Battle Plan: Smashing the Dynasty Glass Ceiling

So, what’s the fix? Buckle up—here’s the Kweba ng Katarungan’s playbook, no punches pulled:

  1. SC Showdown: Force the Court to Grow a Pair
  • The Supreme Court needs to rethink its 2013 cop-out.
  • Issue a narrow ruling declaring Congress in breach of its Article II duty without dictating the law’s text—think Oposa vibes, not a legislative overreach.
  • Cite Bagong Alyansang Makabayan v. Senate (G.R. No. 138570, 2001) to argue that constitutional mandates aren’t optional when they protect fundamental rights.
  1. Constitutional Power Move: Make It Self-Executing
  • Screw the enabling law—amend Article II, Section 26 to kick in solo.
  • Launch a people’s initiative under Article XVII, Section 2, gathering 12% of voters’ signatures to rewrite it:
    > “The State shall prohibit political dynasties, defined as relatives within the second degree holding elective office simultaneously or successively.”
  1. Voter Vengeance: Burn the Dynasties Down
  • Boycott dynastic candidates in 2025—yes, that means 11 of the 12 administration senatorial bets (Daily Guardian, Oct. 26, 2024).
  • Flood X with #NoMoreDynasties, name names, and make it electoral poison to be a clan lackey.
  1. Legislative Guerilla Strike: Sneak a Bill Through
  • A rogue lawmaker—preferably a non-dynast—should file a bill defining “political dynasties” under RA 6713’s ethical framework, tying it to sanctions like perpetual disqualification.
  • Sen. Robin Padilla’s Senate Bill No. 2730 (July 15, 2024, PNA) is a start—push it through, dare the dynasts to vote no, and watch them squirm.

Final Smackdown

The Philippines isn’t a democracy—it’s a dynastocracy, and Congress is the ringleader.

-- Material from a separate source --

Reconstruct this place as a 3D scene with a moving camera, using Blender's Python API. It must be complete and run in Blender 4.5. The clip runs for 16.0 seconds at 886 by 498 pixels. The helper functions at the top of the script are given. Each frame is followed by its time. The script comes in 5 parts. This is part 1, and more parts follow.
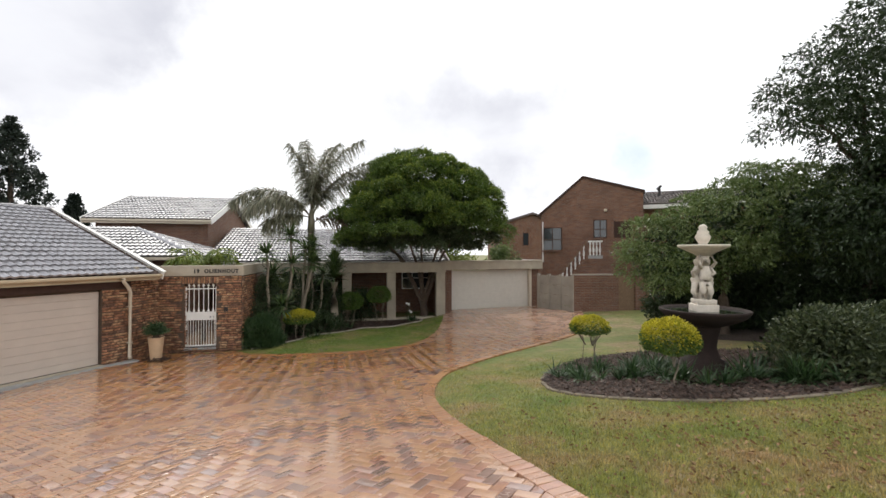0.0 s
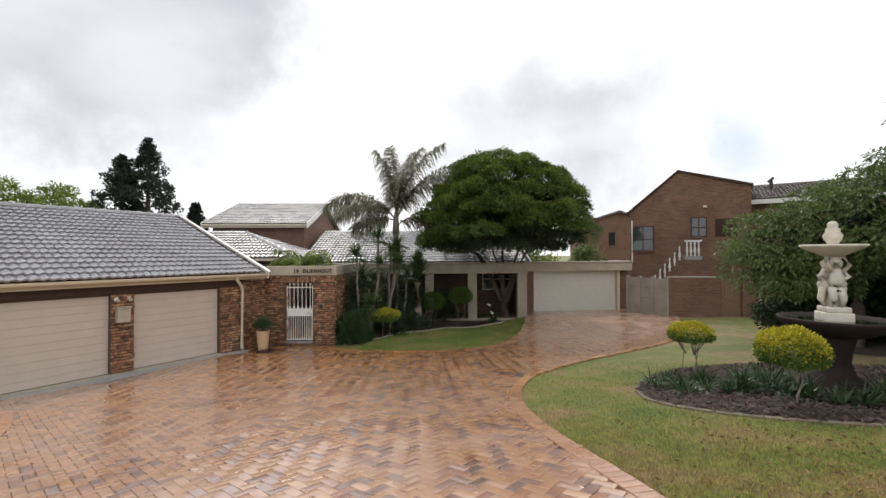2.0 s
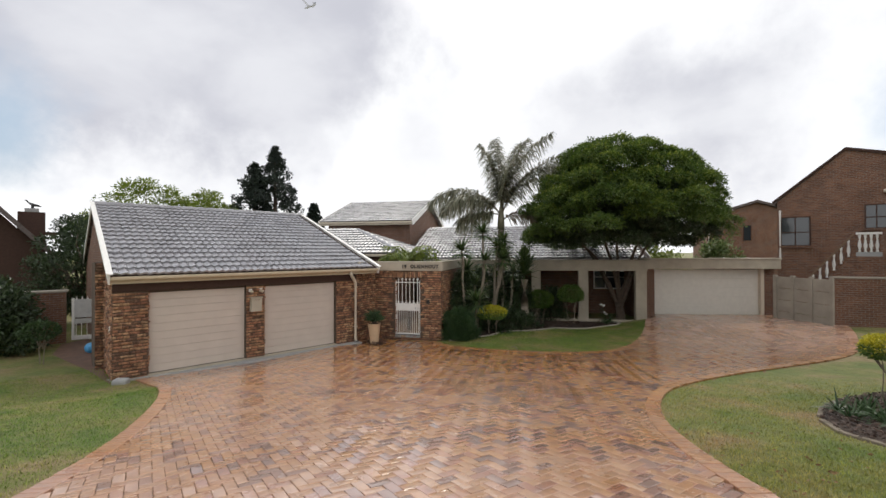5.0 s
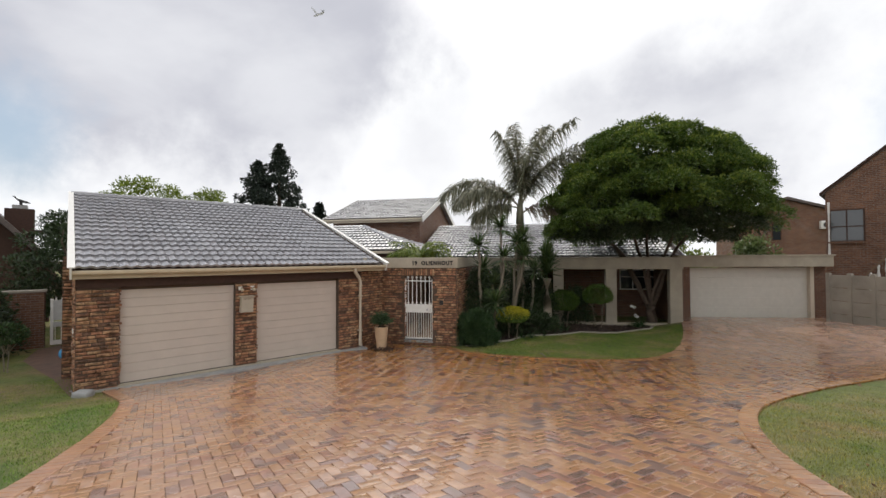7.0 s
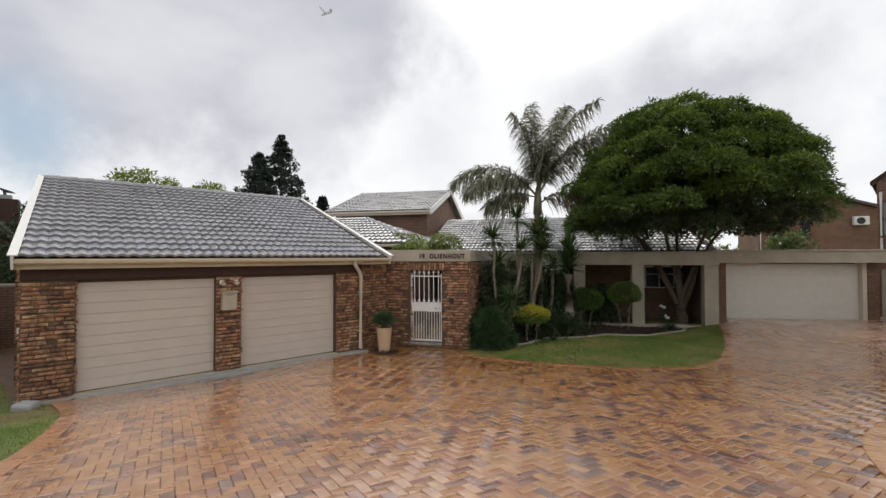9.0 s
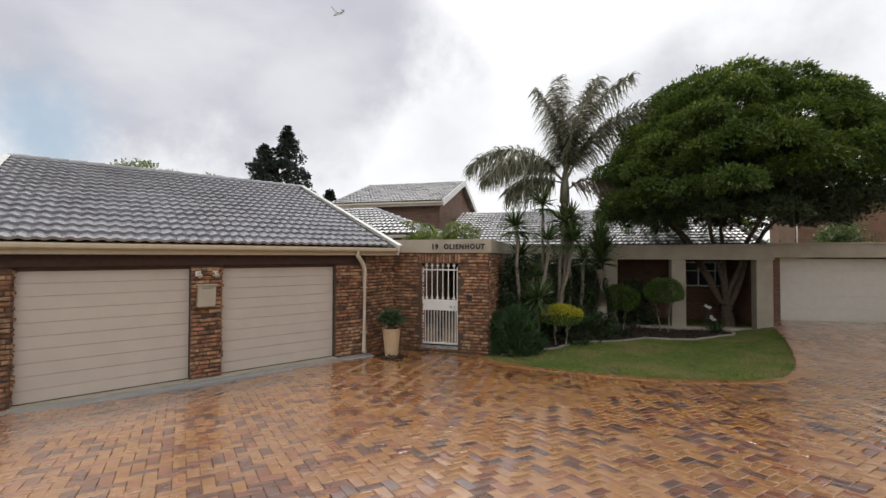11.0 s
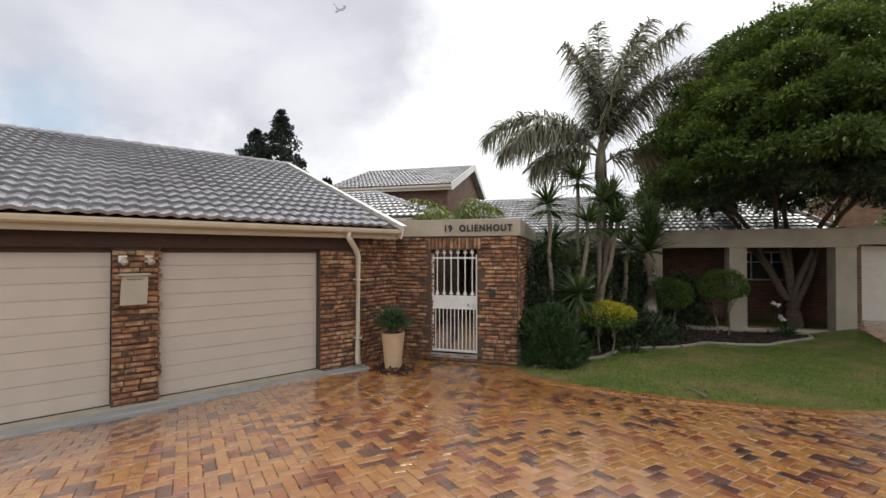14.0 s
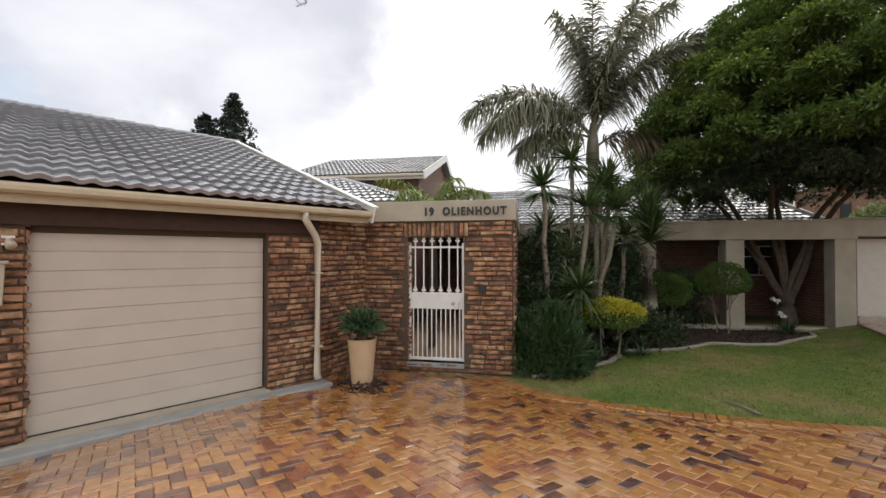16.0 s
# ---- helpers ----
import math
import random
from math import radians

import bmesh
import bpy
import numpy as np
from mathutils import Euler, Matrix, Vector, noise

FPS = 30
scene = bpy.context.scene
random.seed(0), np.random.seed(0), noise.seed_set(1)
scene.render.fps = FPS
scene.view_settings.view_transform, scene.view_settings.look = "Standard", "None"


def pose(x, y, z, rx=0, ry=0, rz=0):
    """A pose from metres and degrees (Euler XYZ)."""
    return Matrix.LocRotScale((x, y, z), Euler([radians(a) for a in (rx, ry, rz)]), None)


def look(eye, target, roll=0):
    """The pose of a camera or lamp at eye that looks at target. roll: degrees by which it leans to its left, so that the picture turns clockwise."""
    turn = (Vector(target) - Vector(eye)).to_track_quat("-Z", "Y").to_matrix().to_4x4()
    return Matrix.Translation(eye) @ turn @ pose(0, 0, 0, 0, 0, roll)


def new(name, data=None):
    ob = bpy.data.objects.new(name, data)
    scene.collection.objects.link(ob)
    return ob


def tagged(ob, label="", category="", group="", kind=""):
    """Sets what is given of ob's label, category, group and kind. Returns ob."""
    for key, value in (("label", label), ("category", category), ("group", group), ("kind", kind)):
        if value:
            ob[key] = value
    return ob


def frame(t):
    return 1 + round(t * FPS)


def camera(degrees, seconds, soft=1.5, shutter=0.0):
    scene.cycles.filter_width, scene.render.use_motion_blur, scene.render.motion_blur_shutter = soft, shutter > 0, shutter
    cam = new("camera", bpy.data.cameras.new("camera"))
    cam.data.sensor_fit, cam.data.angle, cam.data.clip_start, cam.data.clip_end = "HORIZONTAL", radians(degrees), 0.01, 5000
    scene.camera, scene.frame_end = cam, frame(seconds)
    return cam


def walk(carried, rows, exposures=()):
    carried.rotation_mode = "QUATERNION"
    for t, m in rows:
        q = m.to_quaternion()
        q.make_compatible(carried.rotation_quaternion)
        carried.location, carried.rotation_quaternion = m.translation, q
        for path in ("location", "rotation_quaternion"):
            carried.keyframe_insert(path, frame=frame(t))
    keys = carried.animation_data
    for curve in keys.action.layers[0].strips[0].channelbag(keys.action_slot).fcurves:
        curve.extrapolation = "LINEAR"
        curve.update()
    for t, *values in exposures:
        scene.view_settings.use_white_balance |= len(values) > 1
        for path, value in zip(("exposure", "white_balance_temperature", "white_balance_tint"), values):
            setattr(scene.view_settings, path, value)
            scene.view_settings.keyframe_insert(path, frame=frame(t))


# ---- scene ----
cam = camera(92.7, 16.0)
PATH = [
    (0, (1.528, 0.229, 3.21), (1.248, 2.209, 3.233), -0.1),
    (0.5, (1.49, 0.24, 3.208), (1.127, 2.207, 3.233), -0.2),
    (1, (1.454, 0.214, 3.213), (1.005, 2.162, 3.239), -0.1),
    (1.5, (1.419, 0.174, 3.219), (0.883, 2.1, 3.246), -0.2),
    (2, (1.4, 0.151, 3.227), (0.762, 2.046, 3.254), -0.2),
    (2.5, (1.375, 0.113, 3.229), (0.64, 1.973, 3.258), -0.2),
    (3, (1.325, 0.111, 3.247), (0.503, 1.934, 3.274), -0.1),
    (3.5, (1.273, 0.115, 3.235), (0.373, 1.901, 3.261), -0.2),
    (4, (1.179, 0.146, 3.234), (0.208, 1.894, 3.258), -0.1),
    (4.5, (1.077, 0.274, 3.213), (0.054, 1.992, 3.233), -0.2),
    (5, (0.902, 0.519, 3.169), (-0.155, 2.216, 3.184), -0.2),
    (7.5, (-0.426, 2.125, 2.748), (-1.518, 3.8, 2.791), -0.3),
    (8, (-0.621, 2.437, 2.67), (-1.72, 4.107, 2.716), -0.3),
    (8.5, (-0.818, 2.761, 2.566), (-1.926, 4.425, 2.619), -0.3),
    (9, (-1.129, 3.04, 2.617), (-2.244, 4.7, 2.653), -0.1),
    (11.5, (-2.388, 4.649, 2.339), (-3.555, 6.273, 2.371), 0.1),
    (12, (-2.598, 4.915, 2.327), (-3.771, 6.534, 2.352), 0.1),
    (12.5, (-2.905, 5.225, 2.256), (-4.079, 6.845, 2.282), 0.1),
    (13, (-3.182, 5.51, 2.203), (-4.355, 7.13, 2.227), 0.0),
    (13.5, (-3.475, 5.821, 2.144), (-4.646, 7.442, 2.167), 0.0),
    (14, (-3.78, 6.132, 2.103), (-4.946, 7.757, 2.126), 0.0),
    (14.5, (-4.057, 6.428, 2.05), (-5.211, 8.061, 2.075), 0.1),
    (15, (-4.348, 6.697, 2.004), (-5.481, 8.345, 2.026), 0.1),
    (15.5, (-4.635, 6.962, 1.938), (-5.717, 8.643, 1.967), 0.1),
    (16, (-4.886, 7.206, 1.891), (-5.909, 8.924, 1.917), 0.0),
]
walk(cam, [(t, look(eye, target, roll)) for t, eye, target, roll in PATH],
     exposures=[(0, 0.06), (2, -0.05), (3, -0.09), (5, -0.15), (7.5, -0.22), (9, -0.28), (11.5, -0.22), (13.5, -0.1), (15, 0.04), (16, 0.1)])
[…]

Article II, Section 26 is a promise betrayed, the SC’s a bystander, and Escudero’s excuses are a dynastic dog whistle. De Lima’s right—the Constitution’s screaming for action, not the Court.

Until someone—judiciary, voters, or a miracle—cracks the whip, this circus rolls on, and the only clowns laughing are the ones with famous last names.

Time to rewrite the script, Philippines. The Constitution deserves better than a 38-year ghosting.